One night last week, I turned on the car to drive home from church and a song started playing on the radio: “I’ll take the world apart to find a place for a peaceful heart.” From a new album by Yusuf/Cat Stevens, the song made me smile for a couple of reasons. First, I was coming from a multi-faith evening cosponsored by HART (Historic Area Religions Together) and the Rumi Friendship Association, a Muslim bridge-building organization — certainly a place for peaceful hearts. Even more strikingly, one of my parishioners had painted bright red hearts on dozens of rocks to give to those attending, and I had just been thinking about where to put mine!
I love synchronicities, those times when our inner and outer worlds align to give us a sense of meaning and order in the seemingly random events of our lives. The coach, writer and teacher Sarah Jackson calls these small moments of goodness and beauty “glimmers” that instill peace and evoke joy, even help improve mood and mental health and regulate our nervous systems. “Becoming a glimmer-seeker,” she writes, “will change your brain and life.”
Our multifaith event was a celebration of Eid al-Adha, the Feast of Sacrifice. We shared a meal, listened to wonderful music from the Sufi Melody Group, and heard Jewish, Muslim and Christian perspectives on the stories of Abraham and his sons Isaac and Ishmael. In another synchronicity, we heard those stories in church the last two Sundays, just as our Muslim cousins were keeping their feast, which culminates in the Hajj, the pilgrimage to the Kaaba in Mecca. Although there are differences in the ways our three traditions see and respond to the stories of Abraham’s sacrifice, as a shared ancestor he provides an opportunity for multifaith dialogue and fellowship.
Rabbi David Katz from Temple Beth El, the founder of HART, pointed out that Abraham, like all the characters in the Jewish scriptures, is flawed — and famous for the wrestling with God that gives the people of Israel their name. Islam Bedir from Rumi Friendship Association spoke of how Abraham (Ibrahim) is held up as a model of righteousness in the Quran, encouraging belief in the one God instead of idols or things of nature. He and his son Ishmael are seen as icons of faithfulness in trusting God, and part of the Hajj commemorates Ishmael’s mother Hajar (Hagar) running back and forth seven times between two hills to find water for her son.I said that Christian tradition also holds Abraham in high esteem. Jesus’ mother Mary sings about God’s “promise of mercy made to Abraham and his children for ever,” and the apostle Paul celebrates his example of righteousness and says, “he is the father of all of us.” Christian writers have also seen a parallel between Abraham’s sacrifice and Jesus’.
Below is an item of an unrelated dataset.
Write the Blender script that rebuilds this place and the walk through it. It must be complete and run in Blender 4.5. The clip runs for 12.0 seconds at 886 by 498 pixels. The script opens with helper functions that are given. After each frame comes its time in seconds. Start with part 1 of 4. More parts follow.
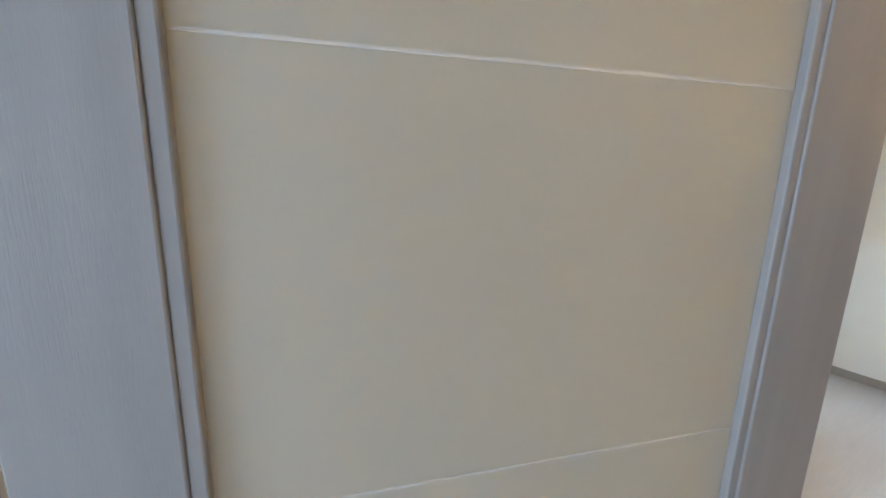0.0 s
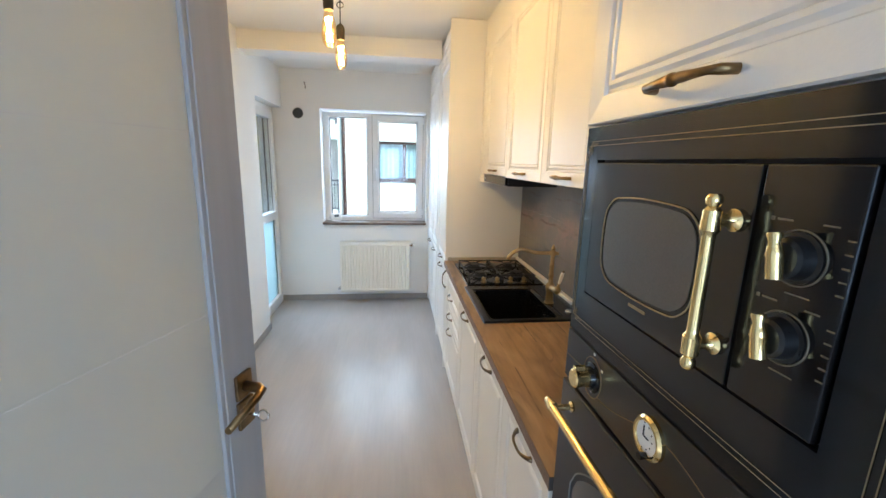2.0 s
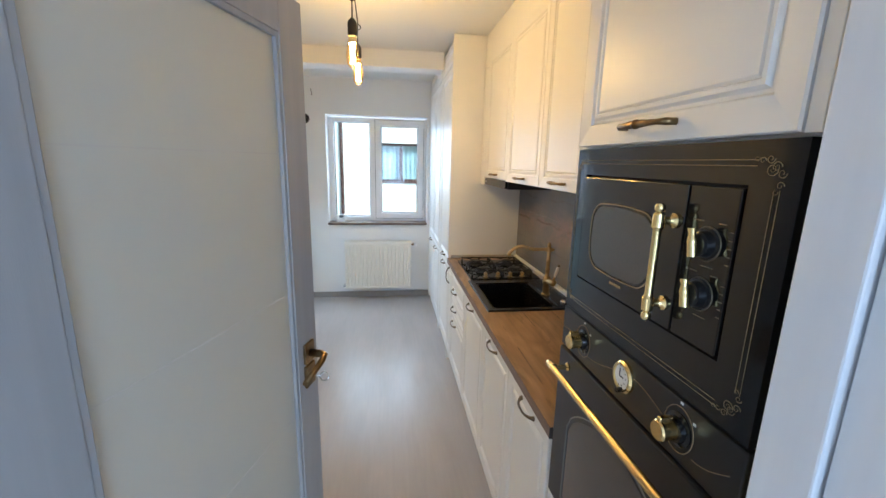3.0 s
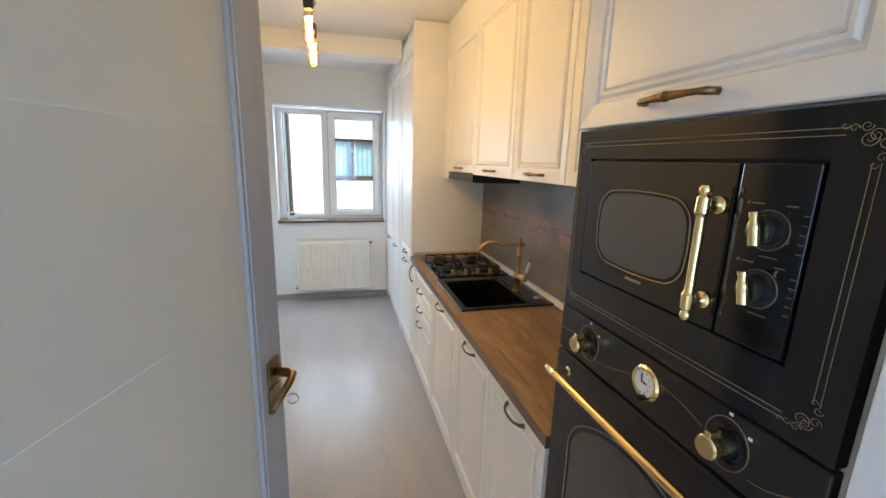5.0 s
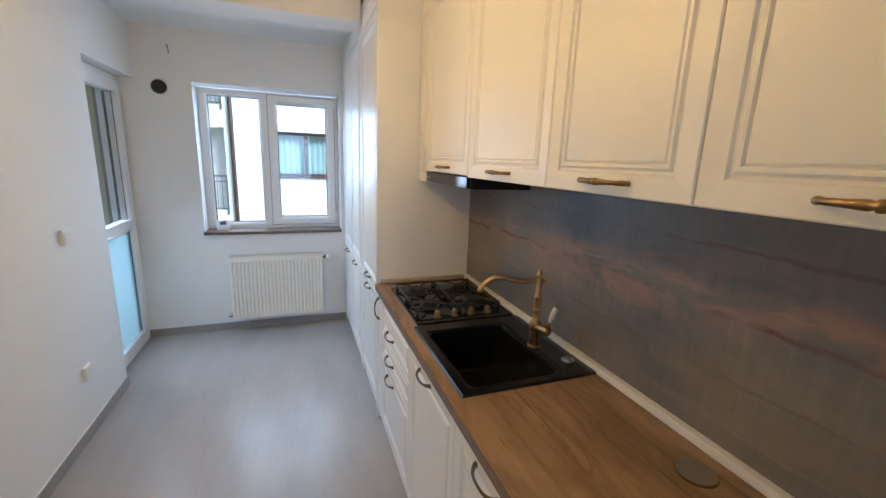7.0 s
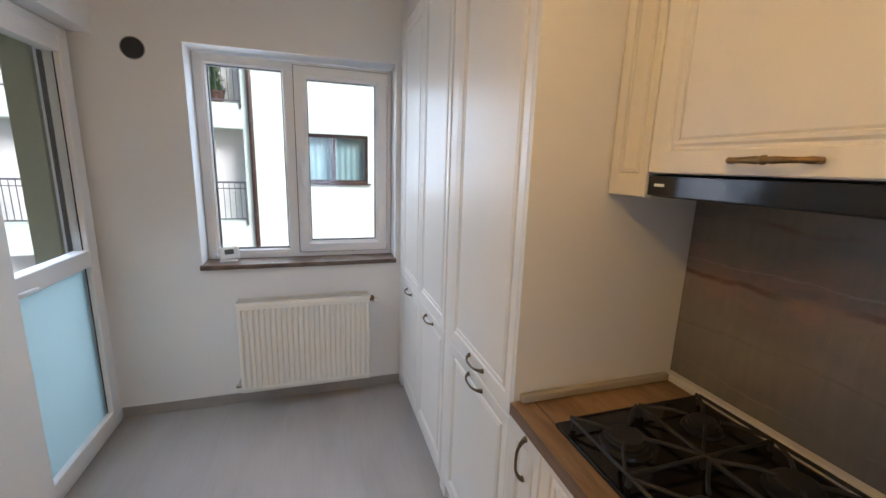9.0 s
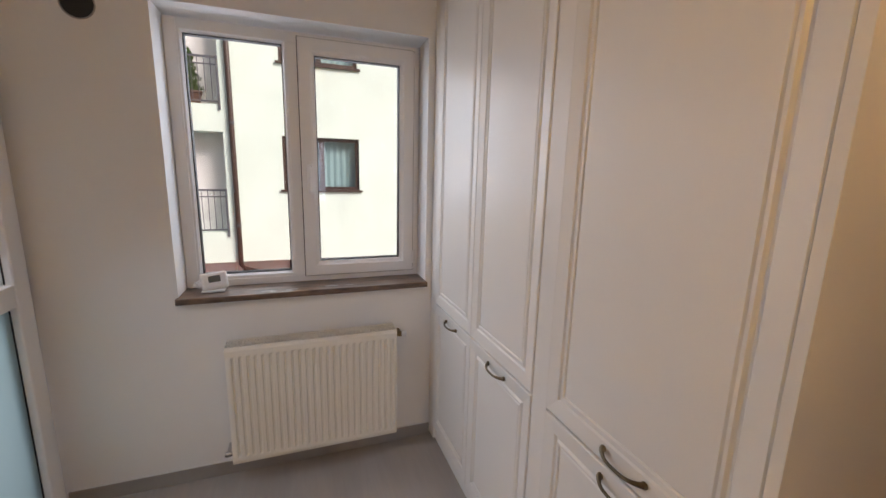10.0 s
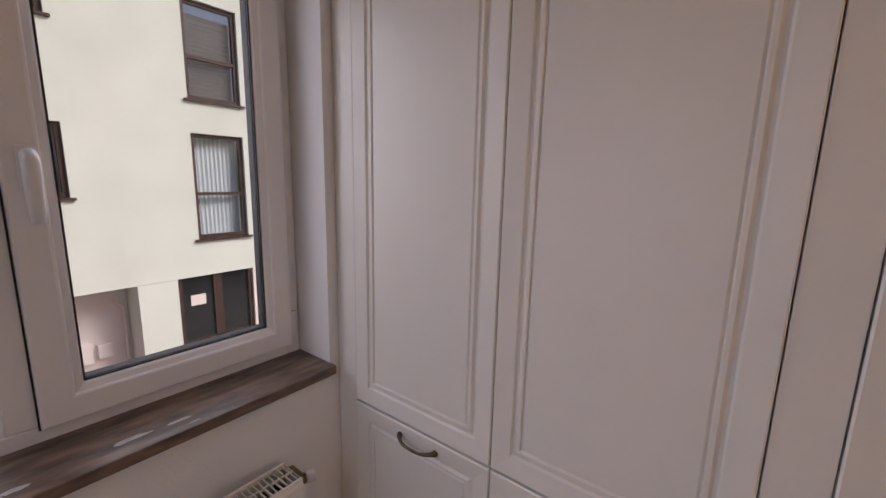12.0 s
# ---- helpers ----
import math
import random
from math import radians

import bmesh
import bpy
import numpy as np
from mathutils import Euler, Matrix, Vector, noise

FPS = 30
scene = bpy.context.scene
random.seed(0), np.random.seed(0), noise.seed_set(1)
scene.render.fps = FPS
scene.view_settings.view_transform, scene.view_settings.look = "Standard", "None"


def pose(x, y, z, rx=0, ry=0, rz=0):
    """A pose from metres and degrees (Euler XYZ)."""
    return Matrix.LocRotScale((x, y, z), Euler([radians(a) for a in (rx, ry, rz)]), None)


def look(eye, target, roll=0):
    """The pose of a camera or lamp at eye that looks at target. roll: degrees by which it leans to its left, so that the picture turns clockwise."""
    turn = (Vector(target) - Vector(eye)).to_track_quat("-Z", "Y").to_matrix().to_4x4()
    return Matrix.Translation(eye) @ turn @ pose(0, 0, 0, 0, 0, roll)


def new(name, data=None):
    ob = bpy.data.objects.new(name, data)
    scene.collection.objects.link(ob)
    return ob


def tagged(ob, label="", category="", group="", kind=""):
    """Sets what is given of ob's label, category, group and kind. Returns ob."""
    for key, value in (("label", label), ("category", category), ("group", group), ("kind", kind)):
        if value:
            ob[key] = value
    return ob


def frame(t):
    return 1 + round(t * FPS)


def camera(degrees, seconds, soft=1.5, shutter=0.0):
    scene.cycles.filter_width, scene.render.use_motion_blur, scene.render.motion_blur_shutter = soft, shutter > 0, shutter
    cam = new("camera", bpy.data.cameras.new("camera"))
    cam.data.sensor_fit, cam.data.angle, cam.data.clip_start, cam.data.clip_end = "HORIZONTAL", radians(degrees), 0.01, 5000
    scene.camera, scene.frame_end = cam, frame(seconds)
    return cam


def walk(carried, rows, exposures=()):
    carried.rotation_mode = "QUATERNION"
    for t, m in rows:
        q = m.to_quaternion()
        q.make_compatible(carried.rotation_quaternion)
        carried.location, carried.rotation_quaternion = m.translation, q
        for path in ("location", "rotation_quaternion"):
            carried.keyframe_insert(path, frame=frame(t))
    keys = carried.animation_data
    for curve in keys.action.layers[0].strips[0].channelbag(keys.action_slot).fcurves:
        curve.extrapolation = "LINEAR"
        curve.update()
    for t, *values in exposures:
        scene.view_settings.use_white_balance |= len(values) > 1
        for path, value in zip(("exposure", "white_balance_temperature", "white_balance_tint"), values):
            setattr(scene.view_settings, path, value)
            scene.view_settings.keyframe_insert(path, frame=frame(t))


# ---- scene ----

But from whatever tradition we come, perhaps the most important message from this challenging story is that God does not want us to sacrifice our children. Human sacrifice was not unknown in Abraham’s time, and so in one sense this story marks the turning away from that practice in human history. Yet in another sense the sacrifice of our children continues every day: children sacrificed to poverty, greed, border disputes, gun violence, war. The poet Wilfred Owen, who died in the First World War, wrote a poem about Abraham and Isaac called “The Parable of the Old Man and the Young.” It ends with God saying, “Lay not thy hand upon the lad … Offer the Ram of Pride instead of him. But the old man would not so, but slew his son, And half the seed of Europe, one by one.” A question worth pondering is whose lives, whose potential, whose dignity and worth are we still sacrificing today?
Responding to two of this past week’s Supreme Court decisions, Episcopal Church Presiding Bishop Michael Curry said this: “All of us — every human child of God — is made in the image of God with infinite value and worth, and that is not decreed by any government. It is decreed by almighty God … I believe deep in my soul that God is always seeking to create a world and a society where all are loved, where justice is done, and where the God-given equality of us all is honored in our relationships, in our social arrangements, and in law . . . (We) create the Beloved Community by facing painful truths from our past, learning from them, and then turning and joining hands together to right wrongs and foster justice and healing. In so doing, we can be and build that community and world where there is truly liberty and justice for all. This is the work of love.”
Let’s look for glimmers of that ongoing work in the world around us. As the Rumi Friendship Association wrote on their Facebook page after our event, “Let’s cherish the spirit of togetherness and continue spreading love and harmony.” Or as Yusuf/Cat Stevens sings, let’s make the world give up, until it leads us to the land of love.
The Rev. Lisa Green is priest-in-charge at St. Martin’s Episcopal Church in Williamsburg.